The adaptation of the atlas and axis to the large body and long neck of the giant rhinoceros already characterized P. grangeri and P. bugtiense and was further developed in P. linxiaense, whose atlas is elongated, indicative of a long neck and a higher axis with an almost horizontal position for its posterior articular facet . These characteristics correlate with a more flexible neck.

The giant rhinoceros of western Pakistan comes from Oligocene strata and represents a single species, Paraceratherium bugtiense. On the other hand, the rest of the genus Paraceratherium, which is spread over the Mongolian Plateau, northwestern China, and the area north of the Tibetan Plateau to Kazakhstan, is highly diversified.

The researchers found that all six species of Paraceratherium are sister to Aralotheria and form a monophyletic clade in which P. grangeri is the most primitive, followed by P. huangheense and P. asiaticum.

The researchers were thus able to determine that in the early Oligocene, P. asiaticum dispersed westward into Kazakhstan and its progeny expanded into South Asia as P. bugtiense. In the late Oligocene, Paraceratherium returned to the north, crossing the Tibetan area and producing P. lepidium in the west in Kazakhstan and P. linxiaense in the east in the Linxia Basin.

Scientists noted the early Oligocene aridity in Central Asia at a time when South Asia was relatively humid, with a mosaic of forested and open landscapes. “Late Oligocene tropical conditions allowed the giant rhinoceros to return north to Central Asia, suggesting that the Tibetan area was still not raised as a plateau,” said Prof. DENG.

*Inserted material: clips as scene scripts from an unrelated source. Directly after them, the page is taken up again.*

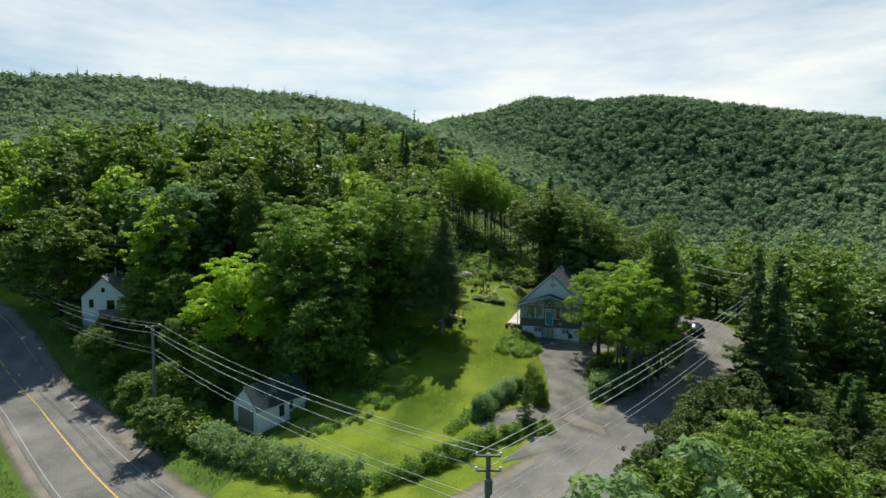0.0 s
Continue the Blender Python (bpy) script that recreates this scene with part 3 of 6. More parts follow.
# inside the porch
for x in (-3.75, -1.98, -1.0, 0.55, 1.28, 2.42, 2.72):
    bm = bmesh.new()
    n = 9
    for i in range(n):
        a = x - 0.14 + 0.28 * i / n
        box(bm, a, a + 0.028, 0.16 + 0.03 * (i % 2), 0.19 + 0.03 * (i % 2), 2.62, 4.12)
    part("curtain", bm, M_CURTAIN, house, "pale tied-back curtain")
# flat yellow-green panels standing in for the garden seen through the inner windows
M_VIEW = surface("green_view_panel", (0.2, 0.26, 0.03), (0.5, 0.54, 0.12), 1.6, 7, 0.6, 0.1)
M_ROSE = surface("rose_wall_panel", (0.5, 0.36, 0.33), (0.66, 0.52, 0.48), 0.9, 6, 0.7, 0.1)
M_WICKER = surface("brown_wicker", (0.16, 0.09, 0.04), (0.36, 0.22, 0.1), 1.2, 26, 0.8, 0.6)
for x0, x1, z0, z1, m in ((-2.85, -1.95, 2.75, 4.05, M_VIEW), (-1.8, -1.35, 2.5, 4.05, M_VIEW), (0.55, 1.3, 2.5, 4.0, M_HALF), (1.5, 2.4, 2.6, 4.0, M_ROSE), (2.6, 3.7, 2.2, 4.0, M_ROSE), (-0.62, 0.24, 1.65, 3.7, M_PINE)):
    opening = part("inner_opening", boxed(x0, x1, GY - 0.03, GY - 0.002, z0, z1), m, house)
    f = bmesh.new()
    for p in ((x0 - 0.06, x0, z0 - 0.06, z1 + 0.06), (x1, x1 + 0.06, z0 - 0.06, z1 + 0.06), (x0, x1, z1, z1 + 0.06), (x0, x1, z0 - 0.06, z0), ((x0 + x1) / 2 - 0.02, (x0 + x1) / 2 + 0.02, z0, z1)):
        box(f, p[0], p[1], GY - 0.05, GY - 0.031, p[2], p[3])
    part("opening_trim", f, M_GREY, opening)
for x, rz in ((-2.25, 15), (2.75, -20)):
    seat = part("porch_chair", boxed(-0.36, 0.36, -0.3, 0.3, 0.0, 0.72, 0.06), M_WICKER, house, "round-backed brown wicker porch chair")
    seat.matrix_local = pose(x, 0.8, 1.64, 0, 0, rz)
    bm = bmesh.new()
    for i in range(9):
        a0, a1 = math.pi * i / 9, math.pi * (i + 1) / 9
        slab_between(bm, [(0, 0.7), (0.46 * math.cos(a0), 0.7 + 0.62 * math.sin(a0)), (0.46 * math.cos(a1), 0.7 + 0.62 * math.sin(a1))], 0.2, 0.28)
    part("chair_back", bm, M_WICKER, seat)
part("porch_cabinet", boxed(-2.85, -2.55, 0.5, 0.9, 1.64, 2.95, 0.02), M_WHITEPAINT, house, "white cabinet on the porch")
part("porch_bench", boxed(-1.75, -0.95, 0.6, 1.0, 1.64, 2.85, 0.03), M_WHITEPAINT, house, "pale bench on the porch")
rwr = np.random.default_rng(77)
ang = rwr.uniform(0, 6.283, 260)
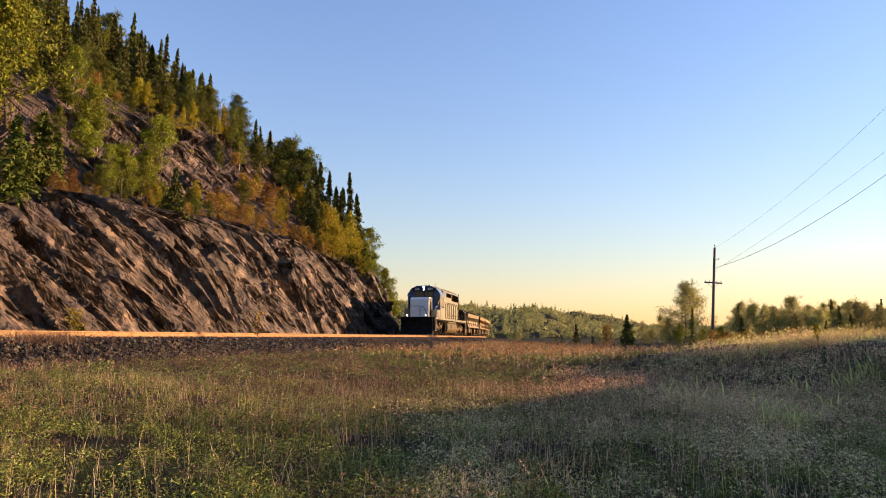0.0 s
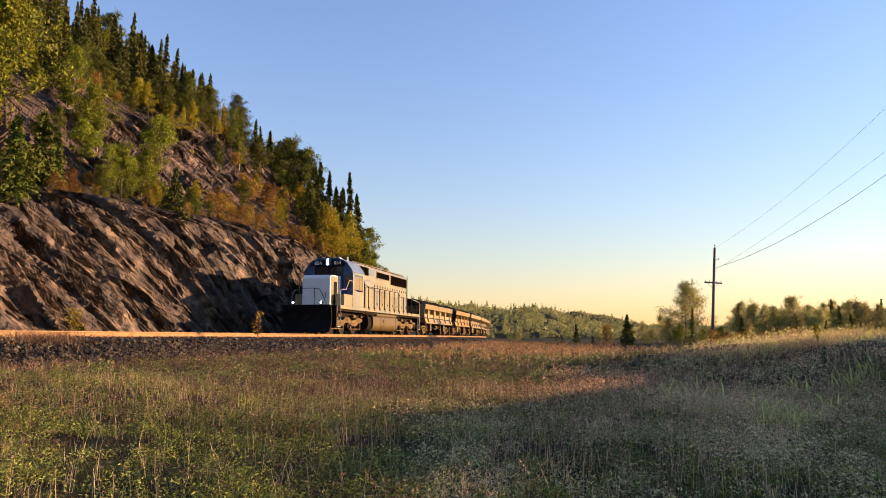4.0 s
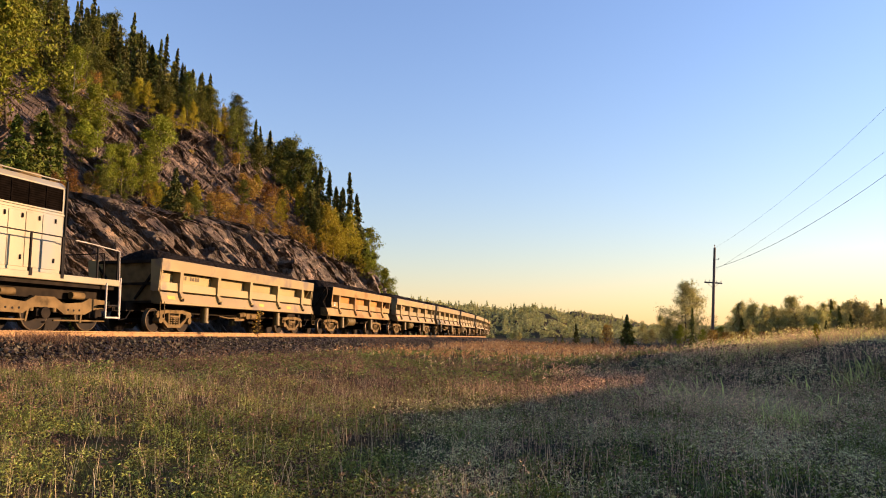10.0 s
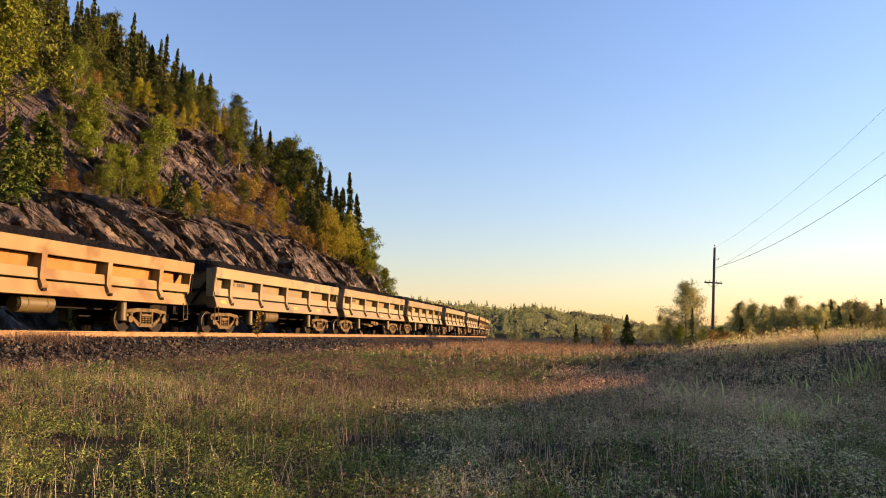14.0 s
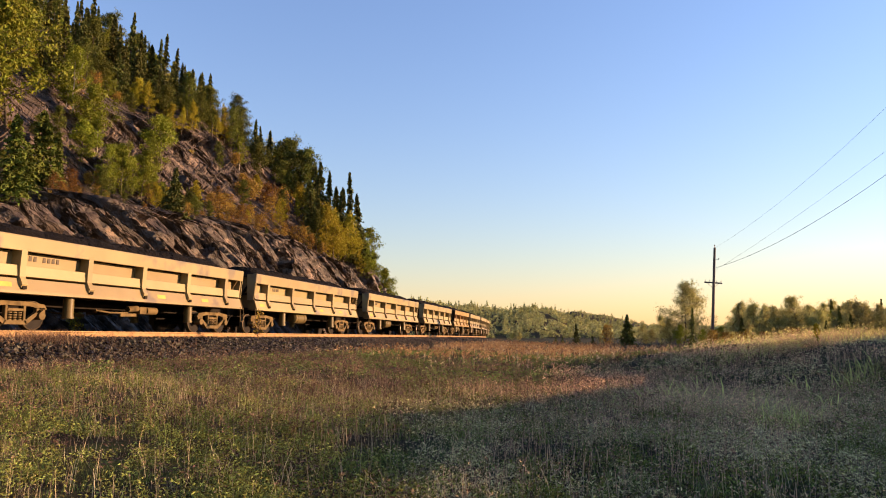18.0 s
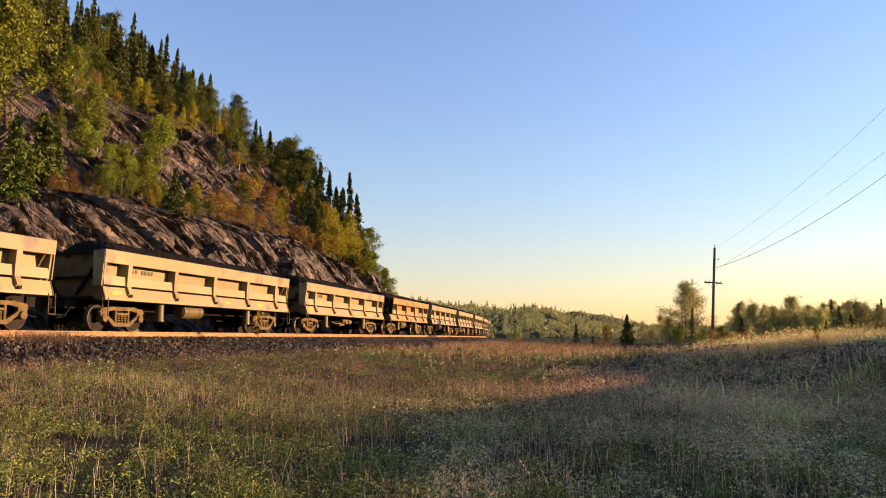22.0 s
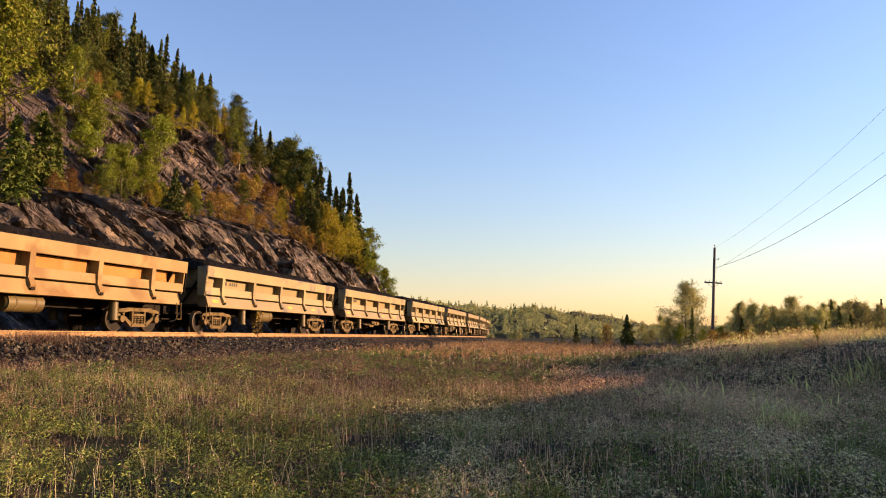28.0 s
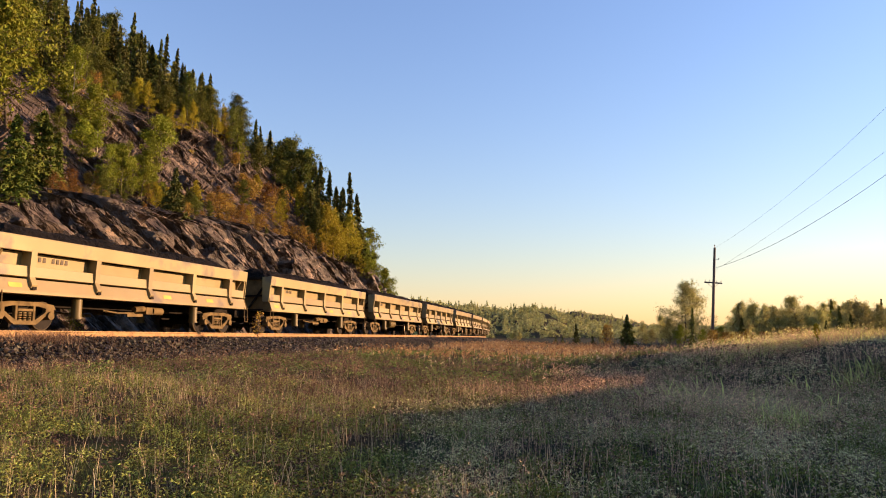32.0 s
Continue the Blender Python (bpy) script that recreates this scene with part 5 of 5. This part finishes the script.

During the Oligocene, the giant rhinoceros was apparently free to disperse from the Mongolian Plateau into South Asia along the eastern coast of the Tethys Ocean and possibly across Tibet. The topographical possibility that the giant rhinoceros crossed the Tibetan region to reach the Indo-Pakistan subcontinent in the Oligocene may be supported by additional evidence.

The evolution and migration from P. bugtiense to P. linxiaense and P. lepidum until the late Oligocene show that the “Tibetan Plateau” was not yet an obstacle to the movement of the largest land mammal.